The Commerce Department's recent interpretation of the finished merchandise exemption to antidumping and countervailing duty orders on aluminum extrusions from China led to the "same absurd results" the agency originally wanted to avoid in its previous "subassemblies test" interpretation, importer WKW North America argued in a June 21 brief in support of its motion for judgment at the Court of International Trade. WKW contests a scope ruling from Commerce that found that the importer's automotive waist finishers, belt moldings and outer waist belts are within the scope of the AD/CVD orders because subassemblies can't qualify for the exemption (WKW North America, LLC v. United States, CIT #21-00072).

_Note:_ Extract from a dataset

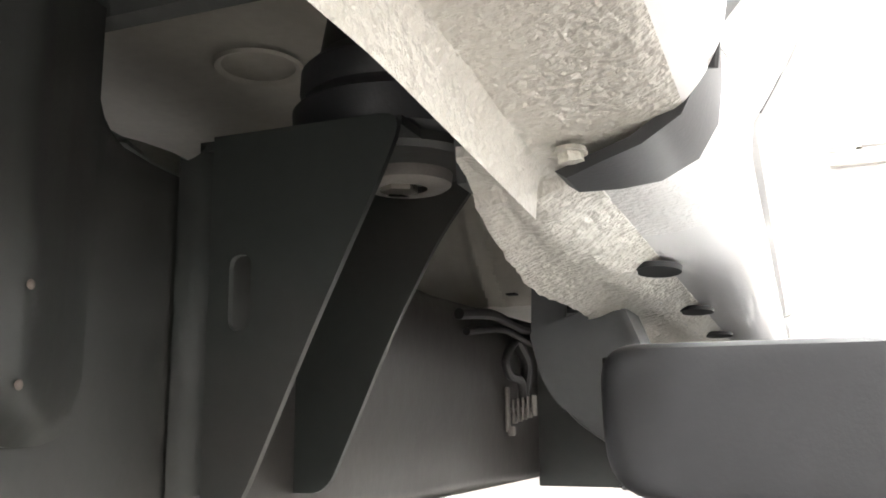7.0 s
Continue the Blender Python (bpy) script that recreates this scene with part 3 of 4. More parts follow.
# body mount bracket with its rubber puck
mount = part("body_mount", holed(rounded([(0.698, 0.3805), (0.7195, 0.3805), (0.7255, 0.391), (0.7595, 0.4655), (0.798, 0.5435), (0.8085, 0.5695), (0.698, 0.5695)], [0, 0.004, 0.01, 0.02, 0.02, 0.018, 0.0], 4), rounded([(0.7105, 0.4655), (0.7235, 0.4655), (0.7235, 0.5045), (0.7105, 0.5045)], 0.0063, 4), "y", 0.055, 0.059), FRAME_DARK, truck, "black steel body mount bracket")
part("far_wall", prism(rounded([(0.676, 0.3765), (0.702, 0.3765), (0.711, 0.384), (0.724, 0.412), (0.751, 0.471), (0.783, 0.529), (0.805, 0.557), (0.810, 0.572), (0.810, 0.5695), (0.676, 0.5695)], [0, 0.006, 0.008, 0.02, 0.02, 0.03, 0.01, 0, 0, 0], 4), "y", 0.165, 0.169), FRAME_DARK, mount)
part("weld_flange", sheet(lambda u, v: (0.6868 + (0.0115 * (1 - math.cos(u * 1.5708)) if u > 0 else 0), 0.042 + 0.006 * min(u + 1, 1) + 0.018 * math.sin(max(u, 0) * 1.5708), 0.384 + (0.1855 - 0.02 * max(0.0, 0.45 - max(u, 0)) ** 0.5) * v - 0.003 * max(0, 0.3 - max(u, 0)) * (v == 0)), [-1, -0.5, 0, 0.1, 0.2, 0.3, 0.4, 0.5, 0.6, 0.7, 0.8, 0.9, 1], steps(0, 1, 6), 0.003, (-0.3, 0.9, 0)), FRAME_DARK, mount)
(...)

The Commerce Department, under protest, dropped a cost-based particular market situation adjustment to the sales-below-cost test in an antidumping administrative review in June 22 remand results submitted to the Court of International Trade. The agency recalculated the weighted-average dumping margins of mandatory respondents Hyundai Steel Company and Husteel Co. in the 2016-17 review of circular welded non-alloy steel pipe from Korea. Husteel, the plaintiff in the case, received a 6.44% antidumping rate, down from 10.91%, while Hyundai received a 4.82% rate -- down from 8.14% before litigation (Husteel Co., Ltd. v. U.S., CIT #19-00107).
Dominican aluminum extrusion manufacturer Kingtom Aluminio SRL will not be allowed to intervene in a Court of International Trade case in which it is alleged to be involved in a transshipment scheme to avoid antidumping duties, according to a June 21 order. Kingtom did not establish that its interest in continuing to sell aluminum extrusions to the importer plaintiffs without duties is an "interest relating to the property or transaction that is the subject of the action," as required by the court's rules. Kingtom also did not have a claim that shares with the main action -- a challenge of an Enforce and Protect Act" investigation -- a common question of law or fact (Global Aluminum Distributor LLC v. United States, CIT #21-00198).
The following lawsuits were recently filed at the Court of International Trade:
Steel exporter Borusan Mannesmann Boru Sanayi ve Ticaret will appeal a June 16 Court of International Trade decision to the U.S. Court of Appeals for the Federal Circuit, according to a June 21 notice of appeal. In the decision, Judge Jane Restani sustained the Commerce Department's remand results in an antidumping administrative review of circular welded carbon steel standard pipe and tube products from Turkey. The remand results dropped any adjustments made to the sales-below-cost test relating to a particular market situation (see 2106170026). Restani said that PMS adjustments are only allowed when calculating normal value based on constructed value, as opposed to normal value based on home market sales (Borusan Mannesmann Boru Sanayi ve Ticaret A.S. et al. v. United States, CIT #20-00015).
The U.S. Supreme Court will not hear Hyundai Heavy Industries' case challenging the Commerce Department's use of adverse facts available to set an antidumping duty rate on power transformers from Korea. The court did not explain the June 21 petition denial. Hyundai appealed a 2019 Court of International Trade opinion sustaining Commerce's use of AFA and an opinion-less affirmation of that ruling from the U.S. Court of Appeals for the Federal Circuit.
The Commerce Department complied with the Court of International Trade's remand instructions in an antidumping case on frozen warmwater shrimp from India by switching from an application of adverse facts available to neutral facts available, the Department of Justice said in June 17 comments on the remand results (Calcutta Seafoods Pvt. Ltd., Bay Seafood Pvt. Ltd. v. U.S., CIT #19-00201). So far, no parties to the case have taken issue with the remand results, though Commerce submitted them “under respectful protest.” DOJ joins defendant-intervenor and petitioner in the case, Ad Hoc Shrimp Trade Action Committee, in signing off on the remand results (see 2106040074).
Two steel importers, voestalpine USA and Bilstein Cold Rolled Steel, want refunds for Section 232 steel and aluminum duties paid on imports of alloy steel since the Commerce Department's Bureau of Industry and Security published a Section 232 exclusion with the wrong Harmonized Tariff Schedule code, they said in a June 18 complaint filed at the Court of International Trade. Voestalpine and Bilstein say the HTS error was only remedied after the imports had been liquidated and that no protest option was available to apply the exclusions after liquidation (voestalpine USA LLC et al. v. United States, CIT #21-00290).
Opposing sides in the Section 301 litigation sparred heatedly in the closing minutes of oral argument June 17 (see 2106170061) about the role the plaintiffs’ steering committee should play should the Court of International Trade grant the motion of sample-case plaintiffs HMTX and Jasco for a preliminary injunction to freeze the liquidations of unliquidated customs entries from China with lists 3 and 4A tariff exposure.